··· Data segment ···
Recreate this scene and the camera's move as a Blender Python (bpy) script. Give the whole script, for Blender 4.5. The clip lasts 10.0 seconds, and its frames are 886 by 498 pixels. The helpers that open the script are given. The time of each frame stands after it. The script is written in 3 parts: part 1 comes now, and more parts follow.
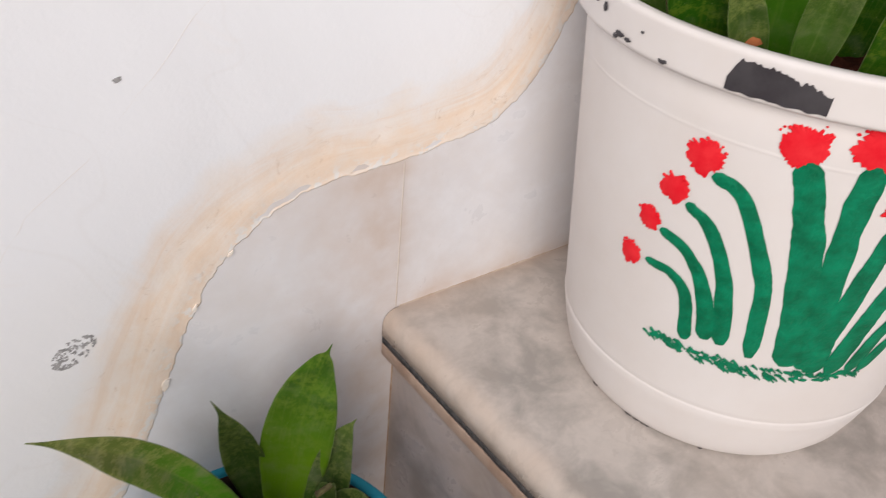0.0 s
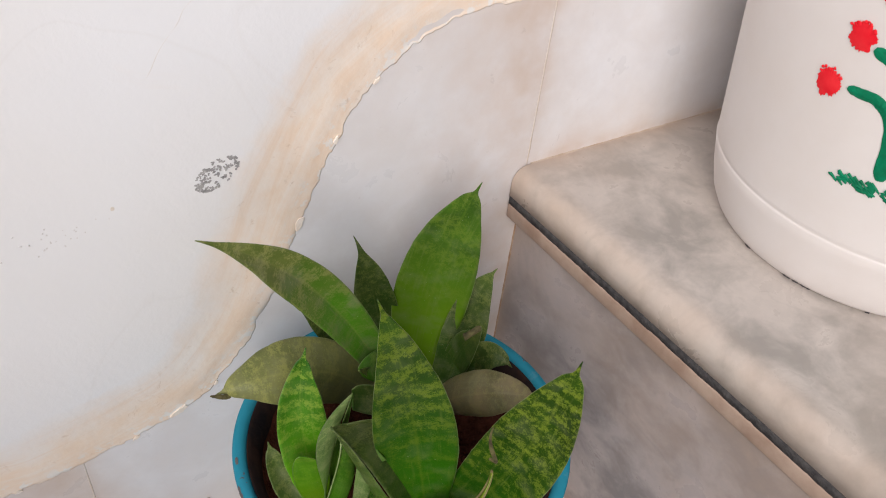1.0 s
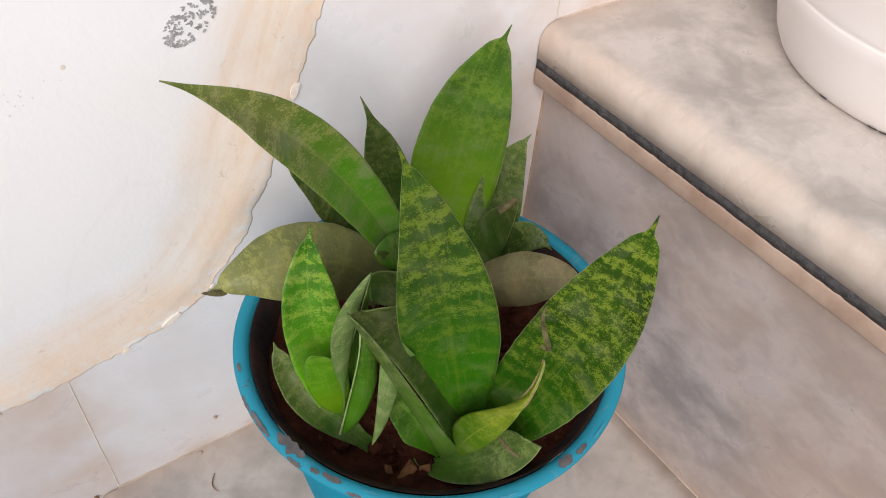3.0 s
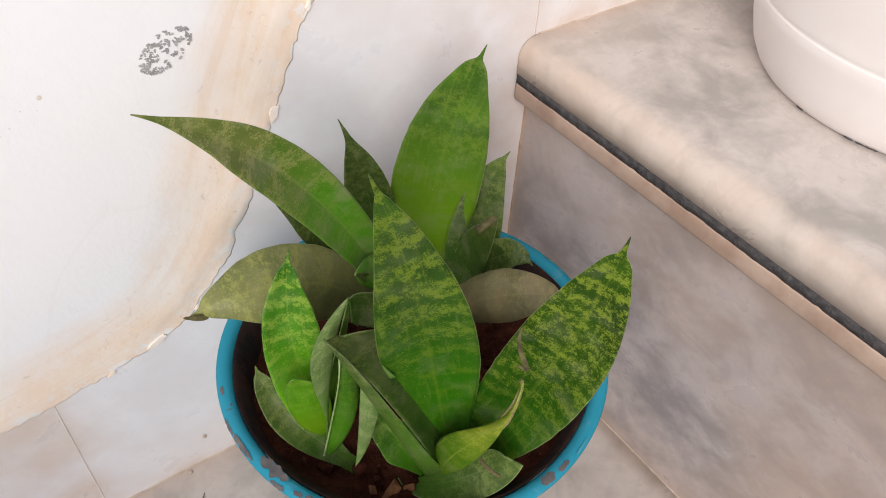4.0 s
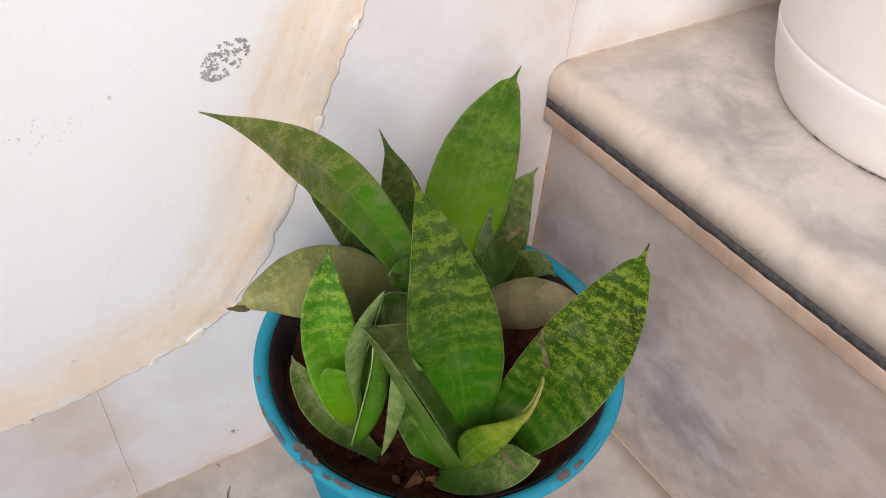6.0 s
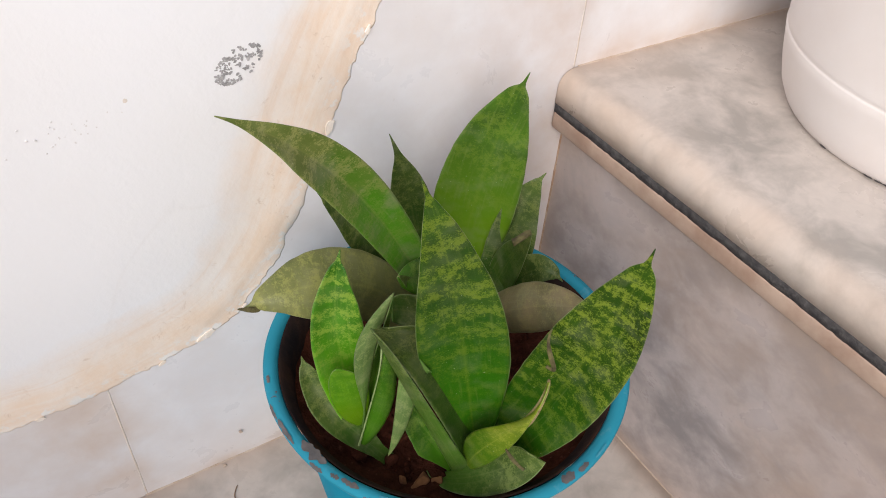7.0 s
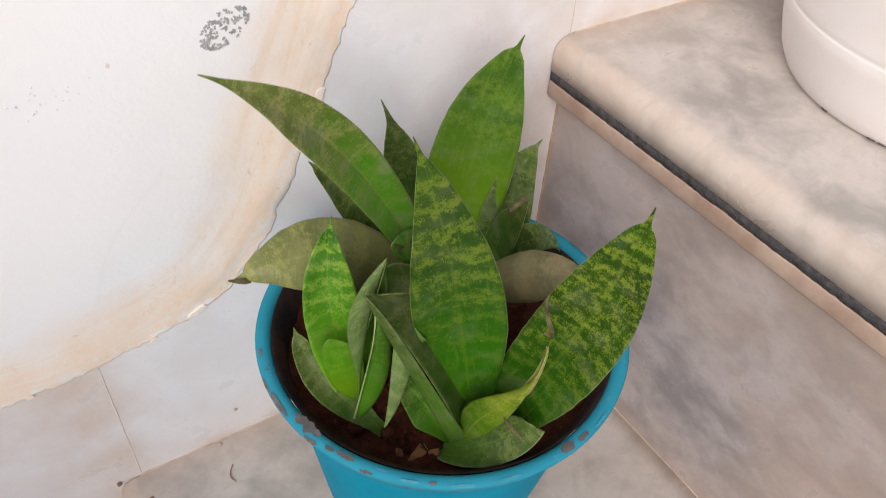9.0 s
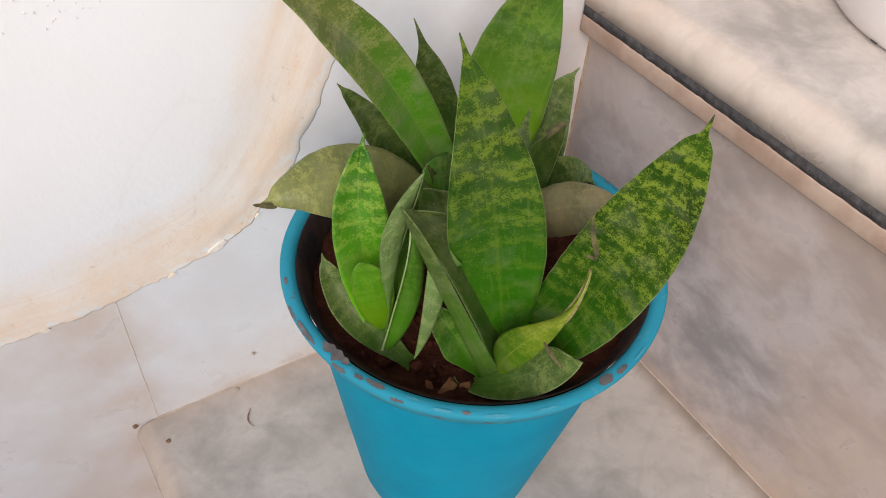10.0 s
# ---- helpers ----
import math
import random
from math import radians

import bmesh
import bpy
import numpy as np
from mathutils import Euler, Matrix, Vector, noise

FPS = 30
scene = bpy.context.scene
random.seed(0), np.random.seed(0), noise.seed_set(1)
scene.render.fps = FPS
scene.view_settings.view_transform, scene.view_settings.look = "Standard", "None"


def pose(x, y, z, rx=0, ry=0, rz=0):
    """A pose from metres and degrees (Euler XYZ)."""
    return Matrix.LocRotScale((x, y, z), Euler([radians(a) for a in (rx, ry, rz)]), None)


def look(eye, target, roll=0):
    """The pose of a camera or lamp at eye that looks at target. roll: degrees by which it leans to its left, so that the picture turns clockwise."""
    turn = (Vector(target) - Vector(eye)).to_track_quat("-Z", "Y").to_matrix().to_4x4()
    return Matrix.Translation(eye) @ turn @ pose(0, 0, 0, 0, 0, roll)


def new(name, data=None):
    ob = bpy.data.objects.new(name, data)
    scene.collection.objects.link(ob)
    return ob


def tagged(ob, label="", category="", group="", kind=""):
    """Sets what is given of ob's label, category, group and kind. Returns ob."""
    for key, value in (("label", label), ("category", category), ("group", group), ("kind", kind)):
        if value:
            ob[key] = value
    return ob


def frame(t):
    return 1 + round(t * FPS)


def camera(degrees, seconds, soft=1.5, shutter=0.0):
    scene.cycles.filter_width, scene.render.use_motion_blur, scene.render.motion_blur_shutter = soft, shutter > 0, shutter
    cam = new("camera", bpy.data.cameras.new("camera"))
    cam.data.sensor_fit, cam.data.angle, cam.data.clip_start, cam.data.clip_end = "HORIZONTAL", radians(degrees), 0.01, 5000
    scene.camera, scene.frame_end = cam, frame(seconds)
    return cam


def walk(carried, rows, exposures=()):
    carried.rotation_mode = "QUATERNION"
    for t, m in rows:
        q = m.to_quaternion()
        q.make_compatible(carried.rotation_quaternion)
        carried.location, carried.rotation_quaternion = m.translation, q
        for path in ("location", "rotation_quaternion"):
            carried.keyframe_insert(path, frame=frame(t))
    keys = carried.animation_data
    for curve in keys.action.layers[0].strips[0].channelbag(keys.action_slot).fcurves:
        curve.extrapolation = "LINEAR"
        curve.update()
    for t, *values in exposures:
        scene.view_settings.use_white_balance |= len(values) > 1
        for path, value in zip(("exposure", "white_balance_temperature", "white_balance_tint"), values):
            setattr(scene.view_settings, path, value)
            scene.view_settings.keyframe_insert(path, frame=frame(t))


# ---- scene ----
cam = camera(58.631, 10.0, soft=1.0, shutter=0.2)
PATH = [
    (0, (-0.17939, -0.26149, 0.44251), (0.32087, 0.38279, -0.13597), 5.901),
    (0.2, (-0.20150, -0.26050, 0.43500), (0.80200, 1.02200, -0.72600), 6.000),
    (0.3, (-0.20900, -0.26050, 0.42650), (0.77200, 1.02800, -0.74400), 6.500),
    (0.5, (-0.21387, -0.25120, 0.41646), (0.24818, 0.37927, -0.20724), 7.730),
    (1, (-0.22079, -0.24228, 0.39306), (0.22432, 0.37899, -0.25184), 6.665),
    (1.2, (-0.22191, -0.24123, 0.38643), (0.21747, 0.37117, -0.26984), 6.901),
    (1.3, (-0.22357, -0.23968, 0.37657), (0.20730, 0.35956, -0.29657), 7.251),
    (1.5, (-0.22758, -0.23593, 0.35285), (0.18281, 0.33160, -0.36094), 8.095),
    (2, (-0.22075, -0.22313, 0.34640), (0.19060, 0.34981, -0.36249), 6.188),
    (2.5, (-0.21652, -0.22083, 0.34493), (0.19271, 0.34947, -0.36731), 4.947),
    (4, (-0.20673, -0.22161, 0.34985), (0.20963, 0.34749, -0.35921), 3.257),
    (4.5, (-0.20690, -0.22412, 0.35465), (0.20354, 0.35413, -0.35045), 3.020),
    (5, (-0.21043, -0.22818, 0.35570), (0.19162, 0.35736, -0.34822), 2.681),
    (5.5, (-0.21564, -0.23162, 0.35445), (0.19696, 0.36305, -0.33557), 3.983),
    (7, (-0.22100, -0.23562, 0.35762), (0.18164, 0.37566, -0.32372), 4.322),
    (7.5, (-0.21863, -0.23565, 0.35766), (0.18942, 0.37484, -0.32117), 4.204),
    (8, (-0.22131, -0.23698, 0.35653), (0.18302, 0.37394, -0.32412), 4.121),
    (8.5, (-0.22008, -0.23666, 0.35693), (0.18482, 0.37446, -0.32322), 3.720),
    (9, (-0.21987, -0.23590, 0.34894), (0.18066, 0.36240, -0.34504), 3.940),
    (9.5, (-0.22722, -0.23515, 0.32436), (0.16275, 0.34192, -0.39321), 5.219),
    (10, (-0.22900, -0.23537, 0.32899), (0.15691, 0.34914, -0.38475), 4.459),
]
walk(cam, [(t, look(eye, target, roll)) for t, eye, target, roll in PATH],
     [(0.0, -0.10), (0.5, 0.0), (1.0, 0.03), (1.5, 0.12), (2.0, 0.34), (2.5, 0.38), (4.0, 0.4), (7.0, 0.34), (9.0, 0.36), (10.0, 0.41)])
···
From the first line above through the line containing "shutter > 0, shutter", copy everything exactly, without the pictures.

Recreate this scene and the camera's move as a Blender Python (bpy) script. Give the whole script, for Blender 4.5. The clip lasts 10.0 seconds, and its frames are 886 by 498 pixels. The helpers that open the script are given. The time of each frame stands after it. The script is written in 3 parts: part 1 comes now, and more parts follow.
0.0 s
1.0 s
3.0 s
4.0 s
6.0 s
7.0 s
9.0 s
10.0 s
# ---- helpers ----
import math
import random
from math import radians

import bmesh
import bpy
import numpy as np
from mathutils import Euler, Matrix, Vector, noise

FPS = 30
scene = bpy.context.scene
random.seed(0), np.random.seed(0), noise.seed_set(1)
scene.render.fps = FPS
scene.view_settings.view_transform, scene.view_settings.look = "Standard", "None"


def pose(x, y, z, rx=0, ry=0, rz=0):
    """A pose from metres and degrees (Euler XYZ)."""
    return Matrix.LocRotScale((x, y, z), Euler([radians(a) for a in (rx, ry, rz)]), None)


def look(eye, target, roll=0):
    """The pose of a camera or lamp at eye that looks at target. roll: degrees by which it leans to its left, so that the picture turns clockwise."""
    turn = (Vector(target) - Vector(eye)).to_track_quat("-Z", "Y").to_matrix().to_4x4()
    return Matrix.Translation(eye) @ turn @ pose(0, 0, 0, 0, 0, roll)


def new(name, data=None):
    ob = bpy.data.objects.new(name, data)
    scene.collection.objects.link(ob)
    return ob


def tagged(ob, label="", category="", group="", kind=""):
    """Sets what is given of ob's label, category, group and kind. Returns ob."""
    for key, value in (("label", label), ("category", category), ("group", group), ("kind", kind)):
        if value:
            ob[key] = value
    return ob


def frame(t):
    return 1 + round(t * FPS)


def camera(degrees, seconds, soft=1.5, shutter=0.0):
    scene.cycles.filter_width, scene.render.use_motion_blur, scene.render.motion_blur_shutter = soft, shutter > 0, shutter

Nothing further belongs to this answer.